When you have Harry Potter mentioned in your own question, I think you already know the answer =). Yes, if this is the general idea on what a character-study narrative is, then of course it can be found enjoyable by the mass audience both for the plot and the development of the said character. Come on, HP books are huge.
But what the literati mean by the character-driven books is not, I think, what they see when they look at HP. HP is a mystery book disguised as a magic book. Every book of the series has a very strict detective plot underneath it. No, it is usually not considered character-driven in the artsy-fancy circles. ASoIaF is not character-driven as well, (at least not in my opinion) because it is a tragedy that relies heavily on chance and, again, plotting. Haven't you heard how everyone started insulting the Tv show after they ventured into the solitary sailing, without Martin's plot structures to support it? Arguably, it became more character-driven, if it ever was so to begin with. But... no, it isn't better because of that. The plot of the first three books is what holds ASoIaF together, and whatever people are saying about TV show writers' inability to follow those up with the latter seasons... isn't Martin also not quite well-received after the third book? The fourth and the fifth books he wrote are entirely character-driven. Do people like them as the previous ones? No, not nearly as much. They are inherently plot-driven, and without it they lose something.

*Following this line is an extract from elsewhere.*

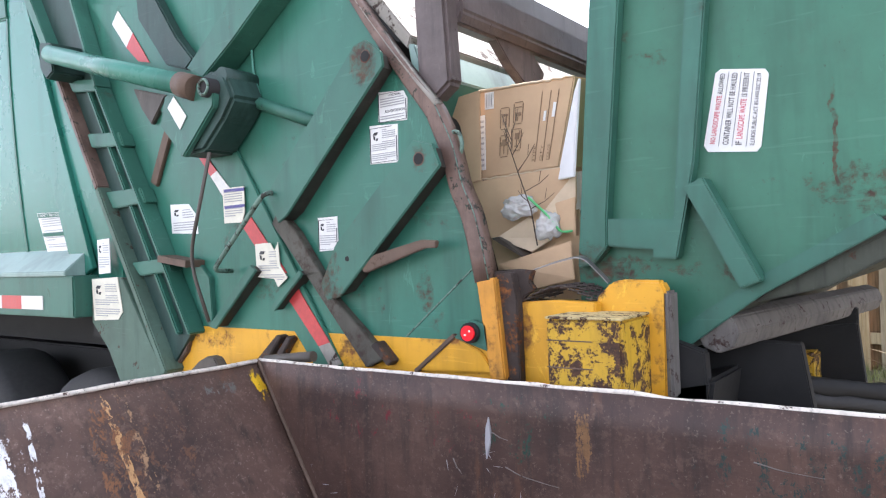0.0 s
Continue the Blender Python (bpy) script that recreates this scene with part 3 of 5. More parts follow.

Night Circus is romantic (as in Romanticism ideals and all that), and romantic lit was never character-driven, take Moby Dick, for example. So is Frankenstein. Detectives and adventure books are not character-driven books, let alone the fact that they are serials and are not meant to be read as a "one installment". Yes, even the Simpsons make Homer fleshed out throughout their many seasons. Does that make watching a single episode of Simpsons character-study? I think... not, but maybe that depends =). Romance novels might be more... character-driven, I believe, but that is because the genre stems directly from the literary, by which, I presume, most literati understand the classic --> realist --> modern lit. After all, Pride and Prejudice verges on being a Romance novel, no?
Not to argue with you, OP, but having characters inside a book does not make it a character-driven book. Character-driven is Anna Karenina or Brothers Karamazov, or Disgrace, or Beloved, or even Forsyte Saga... It doesn't have to be extremely good or even enjoyable, it merely has to be all about the characters, nothing else. Can you describe the plot of any of these books? The premise is not exactly a plot. Yes, Anna cheats on her husband. (So does Bovary, so does Effi Briest. You can still see the baseline differences between the books even though their premise is the same). Is that the plot? No. The plot is... essentially nonexistent, and that kinda makes it entirely character-driven.
Yes, good books try to have both the character development inside them and the plot to entice the reader, but rarely books outside of literary focus on characters at the expense of everything else. But that is probably not what the aforementioned literati mean when they say that genre cannot be character-driven. They basically say that without plot or other necessary gimmicks, genre stories sort of collapse.
Now, when I see a book on the shelves that is both fantasy and has no plot inside it to even cheatingly describe it so that I can understand, then we will be talking.